Brent crude briefly spiked to $119.50/bbl (U.S. crude to $119.48) before retreating to $99.26; S&P 500 fell 0.5%, the Dow was down ~365 points (-0.8%) and the Nasdaq -0.1% as of late morning. Global equity markets saw larger declines (South Korea -6%, Japan -5.2%, France -1.1%), while 10-year U.S. Treasury yields hovered around 4.13% (from 4.15%). Analysts warn prolonged Strait of Hormuz disruptions could push oil to $150+/bbl, raising stagflation risks that particularly hit fuel-heavy sectors (Carnival -4.3%, United -4.5%).

Analysis

Geopolitical oil shocks are amplifying second‑order supply frictions that are underpriced: rerouting tankers around alternative passages and longer voyage times will raise delivered diesel/gasoil costs to Europe and Asia independently of crude spot moves, compressing refinery yields and raising inland logistics costs for 6–12 weeks even if Brent falls back. Insurers and P&I clubs will widen premiums and impose speed/route surcharges, creating a near‑term cash‑flow hit to commodity traders and refiners that rely on lean working capital and just‑in‑time inventories.
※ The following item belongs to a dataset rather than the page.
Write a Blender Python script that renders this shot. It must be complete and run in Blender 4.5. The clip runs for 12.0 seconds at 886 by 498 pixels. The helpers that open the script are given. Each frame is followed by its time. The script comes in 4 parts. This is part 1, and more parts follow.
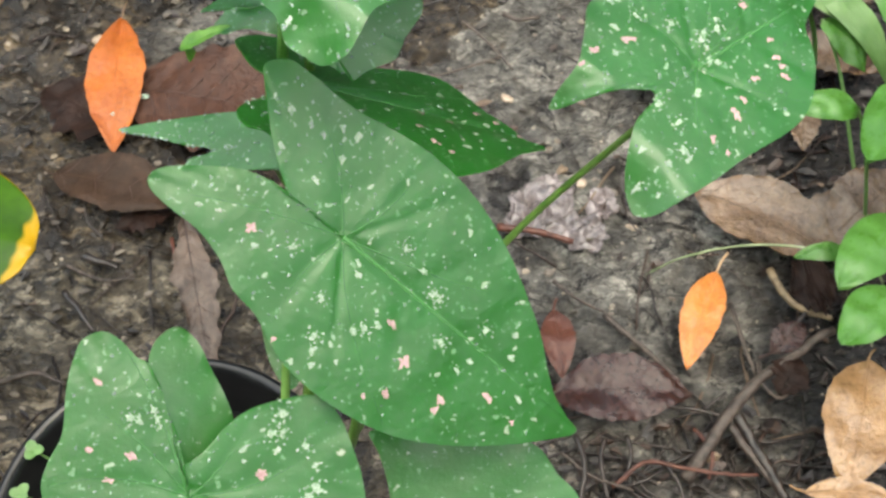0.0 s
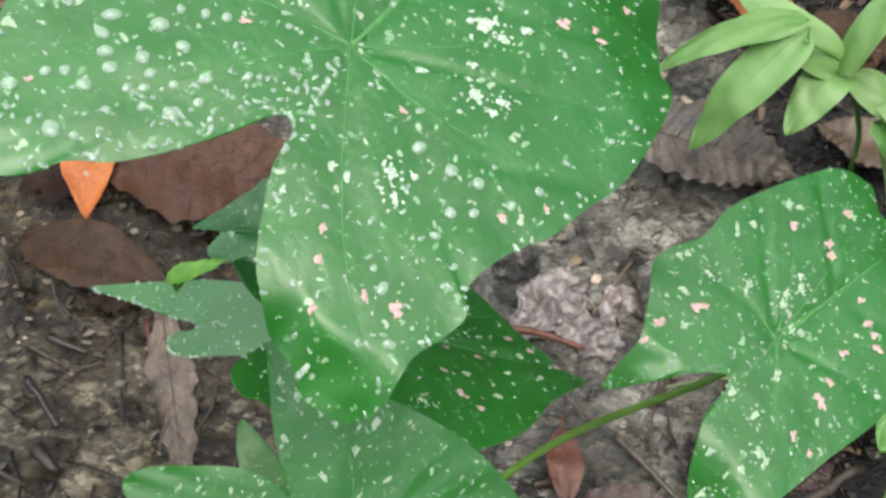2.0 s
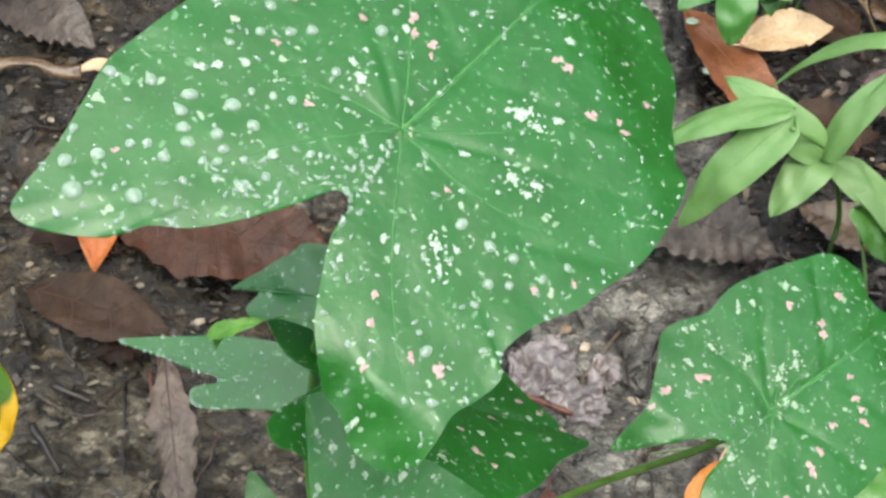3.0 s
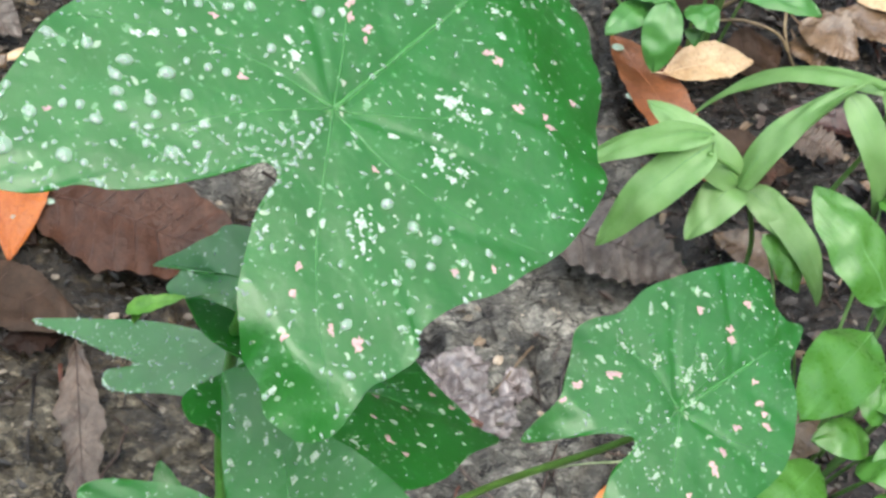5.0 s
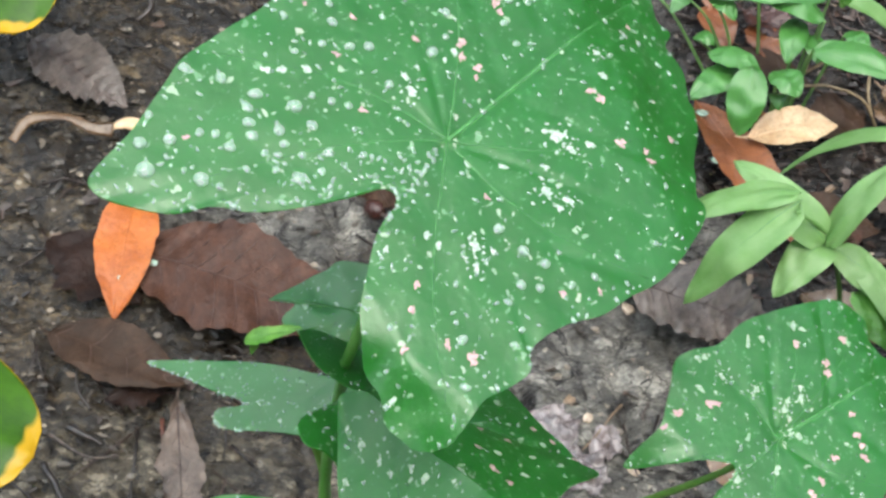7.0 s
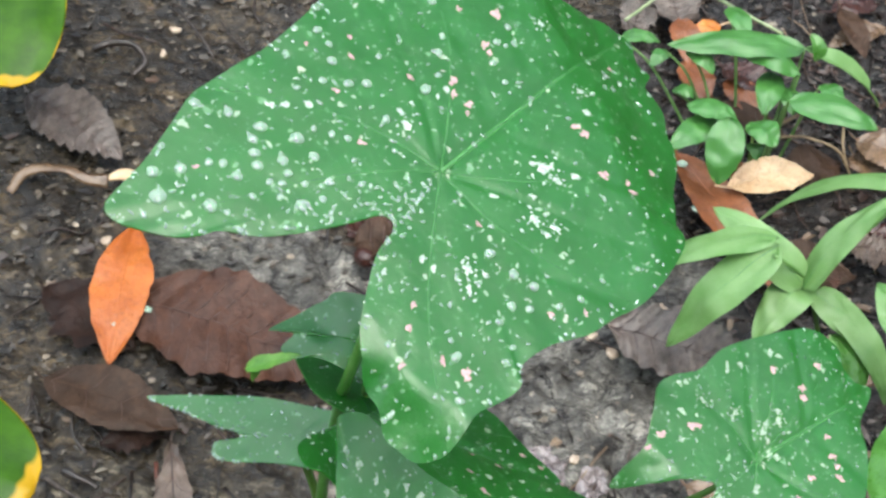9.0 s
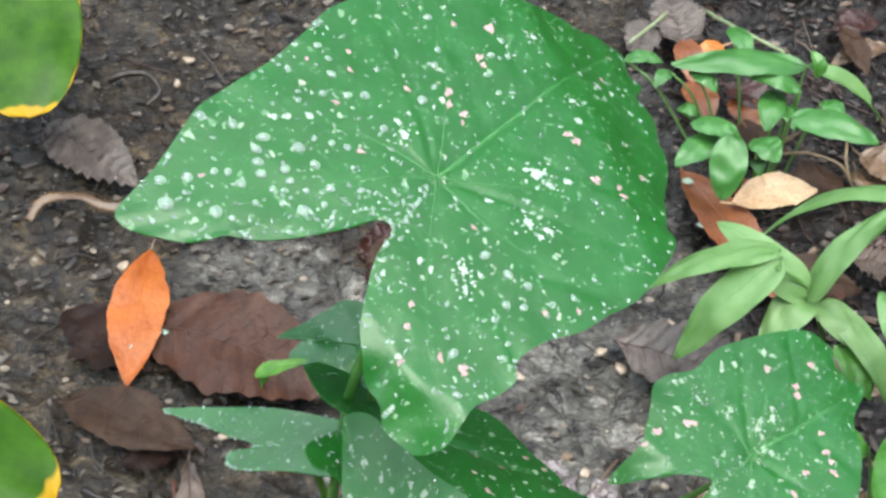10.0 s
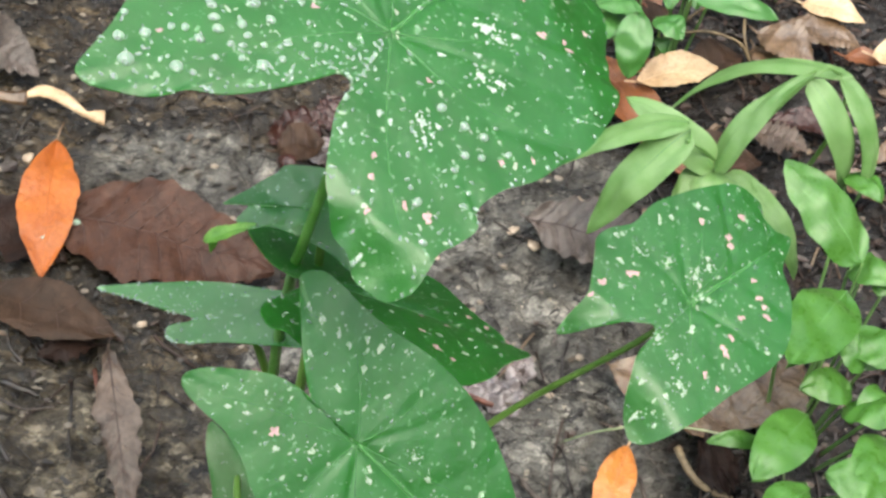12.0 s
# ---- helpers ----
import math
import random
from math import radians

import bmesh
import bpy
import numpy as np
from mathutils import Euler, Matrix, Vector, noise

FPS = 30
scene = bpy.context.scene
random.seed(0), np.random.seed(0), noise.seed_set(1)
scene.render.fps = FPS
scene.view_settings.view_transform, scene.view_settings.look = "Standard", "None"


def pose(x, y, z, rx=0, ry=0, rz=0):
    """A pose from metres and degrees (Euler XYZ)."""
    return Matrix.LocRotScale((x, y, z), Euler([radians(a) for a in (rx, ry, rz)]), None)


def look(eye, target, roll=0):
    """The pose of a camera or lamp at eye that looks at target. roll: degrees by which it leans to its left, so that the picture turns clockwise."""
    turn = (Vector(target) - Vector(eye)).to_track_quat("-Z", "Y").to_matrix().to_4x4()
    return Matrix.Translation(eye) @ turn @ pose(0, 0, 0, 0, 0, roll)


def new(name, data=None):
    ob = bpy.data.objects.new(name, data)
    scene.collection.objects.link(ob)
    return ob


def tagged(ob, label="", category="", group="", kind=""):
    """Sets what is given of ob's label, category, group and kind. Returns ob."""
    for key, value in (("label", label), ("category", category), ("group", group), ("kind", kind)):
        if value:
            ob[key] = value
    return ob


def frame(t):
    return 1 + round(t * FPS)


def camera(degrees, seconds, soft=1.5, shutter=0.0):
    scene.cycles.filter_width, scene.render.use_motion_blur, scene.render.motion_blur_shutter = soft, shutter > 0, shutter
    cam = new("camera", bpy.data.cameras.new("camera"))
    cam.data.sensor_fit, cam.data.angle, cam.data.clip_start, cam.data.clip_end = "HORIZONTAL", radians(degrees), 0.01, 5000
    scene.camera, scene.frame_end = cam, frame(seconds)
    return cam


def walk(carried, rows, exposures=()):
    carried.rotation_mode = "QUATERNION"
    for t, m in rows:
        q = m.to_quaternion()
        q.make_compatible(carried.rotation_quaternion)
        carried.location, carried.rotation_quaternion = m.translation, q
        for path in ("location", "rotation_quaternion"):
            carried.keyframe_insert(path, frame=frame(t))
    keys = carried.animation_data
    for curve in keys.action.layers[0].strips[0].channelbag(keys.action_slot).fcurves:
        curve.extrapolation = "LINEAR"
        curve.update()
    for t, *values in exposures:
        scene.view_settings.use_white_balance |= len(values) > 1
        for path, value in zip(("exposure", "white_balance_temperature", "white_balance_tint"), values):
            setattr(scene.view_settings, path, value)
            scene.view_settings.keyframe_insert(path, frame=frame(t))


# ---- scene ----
import collections

cam = camera(36, 12.0, soft=2.75)
PATH = [
    (0.0, pose(0.0409, -0.2117, 0.7272, 29.87, 2.00, -0.14)),
    (0.5, pose(0.0657, -0.1632, 0.7141, 28.90, 2.91, 0.33)),
    (1.0, pose(0.0640, -0.1372, 0.7121, 28.56, 2.24, 0.44)),
    (1.5, pose(0.0423, -0.0933, 0.7039, 26.65, 1.20, 0.47)),
    (2.0, pose(0.0214, -0.0797, 0.7179, 25.85, -0.33, 1.77)),
    (2.5, pose(0.0122, -0.0837, 0.7383, 26.98, -1.42, 2.65)),
    (3.0, pose(0.0038, -0.0928, 0.7460, 28.43, -2.49, 2.97)),
    (3.5, pose(0.0093, -0.0965, 0.7482, 29.42, -3.95, 3.12)),
    (5.5, pose(0.0013, -0.1170, 0.7446, 29.84, -7.24, 3.96)),
    (6.0, pose(0.0008, -0.1290, 0.7465, 31.09, -6.48, 4.25)),
    (6.5, pose(-0.0023, -0.1315, 0.7527, 32.49, -4.84, 5.17)),
    (7.0, pose(-0.0054, -0.1322, 0.7518, 33.13, -4.23, 5.39)),
    (9.0, pose(-0.0074, -0.1537, 0.7632, 35.85, -4.68, 4.81)),
    (9.5, pose(-0.0065, -0.1644, 0.7680, 36.44, -4.05, 4.76)),
    (10.0, pose(0.0000, -0.1700, 0.7716, 37.24, -3.45, 4.53)),
    (10.5, pose(-0.0041, -0.1732, 0.7610, 37.84, -3.03, 4.52)),
    (11.0, pose(-0.0127, -0.1719, 0.7470, 35.62, -4.24, 3.46)),
    (11.5, pose(-0.0112, -0.1803, 0.7671, 34.69, -5.25, 1.91)),
    (12.0, pose(-0.0232, -0.1883, 0.7658, 33.66, -6.72, 0.26)),
]
walk(cam, PATH, [(0.0, 1.28, 6750, 2), (1.0, 1.21, 6650, 2), (2.0, 1.08, 6550, 1), (3.5, 1.19, 6350, 2), (7.0, 1.23, 6150, 2), (9.5, 1.26, 6050, 2), (10.5, 1.27, 6000, 2), (11.5, 1.25, 6550, 3), (12.0, 1.26, 6550, 3)])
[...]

For airlines and cruise lines the transmission mechanism is direct and fast — a sustained $10–20/bbl uplift in crude implies roughly $700M–$1.2B incremental annual fuel expense for a large US network carrier (order‑of‑magnitude), equating to a multi‑point margin bite and forcing either capacity cuts or fare/discretionary price increases that depress volumes within months. Macro signals bifurcate on a tight time scale: days/weeks of panic/positioning swings, but weeks/months for physical supply responses (spare capacity ramp, floating storage liquidation) that ultimately determine whether we get a transient shock or protracted stagflation. Volatility is the tradeable signal: oil option skews and freight rates are discounting a high probability of near‑term disruption; implieds are rich relative to realized moves historically, so prefer defined‑risk, calendar or vertical spreads. The consensus underestimates the logistical drag (insurance, voyage time, refinery rebalancing) and overestimates the speed at which incremental non‑OPEC supply can replace blocked volumes — that gap creates asymmetric windows for both short tactical equity trades (travel) and medium‑term commodity/freight longs.